Speaker
Description
Using cosmological hydrodynamic zoom-in simulations and semi-analytical models, we explore the role of stellar-mass primordial black holes (PBHs) on first star formation, and their imprint on the cosmic radiation background during the epoch of reionization ($z\geq 6$), combining two competing effects: initial (isocurvature) perturbations induced by PBHs and BH accretion feedback. When PBHs constitute $f_{\rm PBH}\sim 10^{-4}-0.1$ of dark matter, we find that for PBH masses around $\sim 30\ \rm M_{\odot}$, the standard picture of first star formation in primordial gas clouds by molecular-cooling remains largely unaffected. On larger scales, PBHs accelerate structure formation with enhanced initial perturbations and shift star formation towards more massive halos by heating the gas. However, for $f_{\rm PBH}\sim 10^{-4}-0.01$, the two effects almost cancel each other out, and the impact of PBHs on the cosmic star formation history at $z\geq 10$ is minimal.
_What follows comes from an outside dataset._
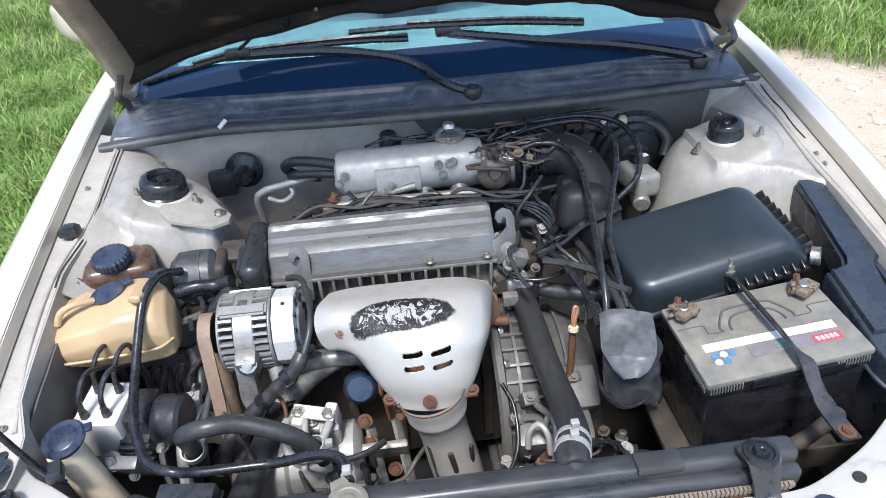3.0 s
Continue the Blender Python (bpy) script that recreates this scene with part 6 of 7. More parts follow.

For the radiation produced by PBH accretion, PBHs in the intergalactic medium (IGM) and within halos play a crucial role. By $z\geq 30$, PBHs in the IGM are major contributors to the radiation background energy density, but at lower redshifts, accretion feedback in halos prevails. In the UV spectrum, for $f_{\rm PBH} \leq 10^{-3}$, H-ionizing and Lyman-$\alpha$ fluxes from PBHs are consistent with reionization constraints, while in the X-ray domain, they substantially contribute to the cosmic X-ray background. Furthermore, Lyman-Werner photons from PBH accretion might pave the way for direct-collapse BH formation.